Hopes of finding survivors amid the devastation of Algeria's earthquake are fading with the death toll now in excess of 1,600.
Despite frantic efforts by teams of foreign and local rescue workers with sniffer dogs the Geneva-based International Federation of Red Cross and Red Crescent Societies said the death toll could reach 2,000 as more victims in outlying villages along the North African state's heavily populated Mediterranean coast are disovered.
Prime Minister Ahmed Ouyahia said 4,200 people had been pulled alive from the rubble of flattened buildings since Wednesday, but confirmed "the victim figures are expected to rise".
State news agency APS said 7,207 people had so far been counted as being injured in the quake, which measured 6.7 on the Richter scale.
The chief priest of the main mosque in the capital, Algiers, told worshippers at Friday prayers that the calamity was - like the flooding and quakes that have plagued the country for years - a message from God to those who had chosen to forget him.
"People think the earthquake is a natural phenomenon, they think they can explain it through science," Mohamed Slimane said in a sermon that was aired on national television. "They forget who is behind it, it is God."
Officials said the area worst-hit was Boumerdes, to the east of Algiers. That town alone accounted for 835 of the dead and still had more than 1,200 missing.
Off the Spanish coast, around 100 fishing boats were sunk by waves sent across the Mediterranean from the quake's epicentre.

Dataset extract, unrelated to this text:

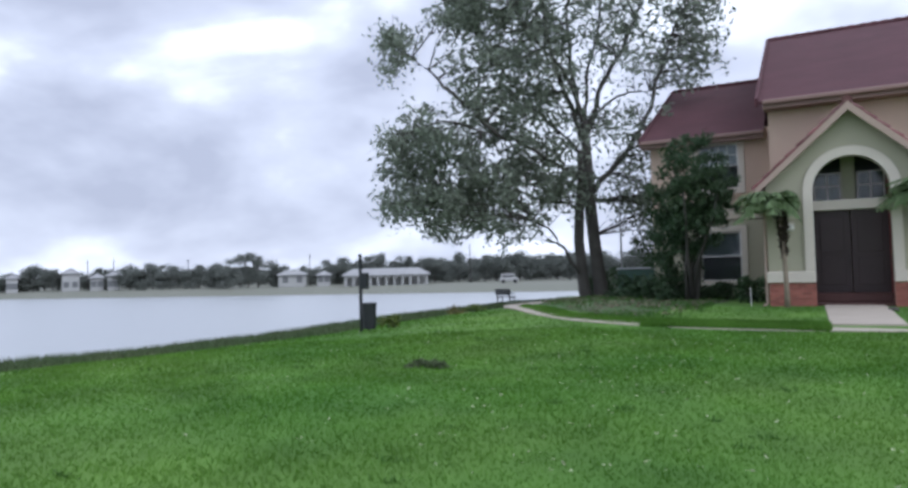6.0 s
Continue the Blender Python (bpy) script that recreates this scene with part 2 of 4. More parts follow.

Earthquake rescue veterans from several European countries fanned out in teams across the town, using sniffer dogs and listening devices to find survivors.
"Search, search!" one of the rescuers urged his dogs as they disappeared into a mass of broken and crushed concrete that was once a four-storey building.
But with the temperature up to 30°C, no one pretended the chances of survival were good. But teams moved swiftly on from building to building, leaving local residents and civil protection workers to delve for the dead, sometimes with nothing more than sledgehammers and their bare hands.
A brief flicker of hope came when an elite team of French rescuers pulled two-and-a-half-year-old Yousra Hamenniche out of a hole cut in the roof of her apartment block, which had contracted like a giant concertina when the jolt came.
But her release after more than 36 hours was bitter-sweet for her father: six members of his family were still missing.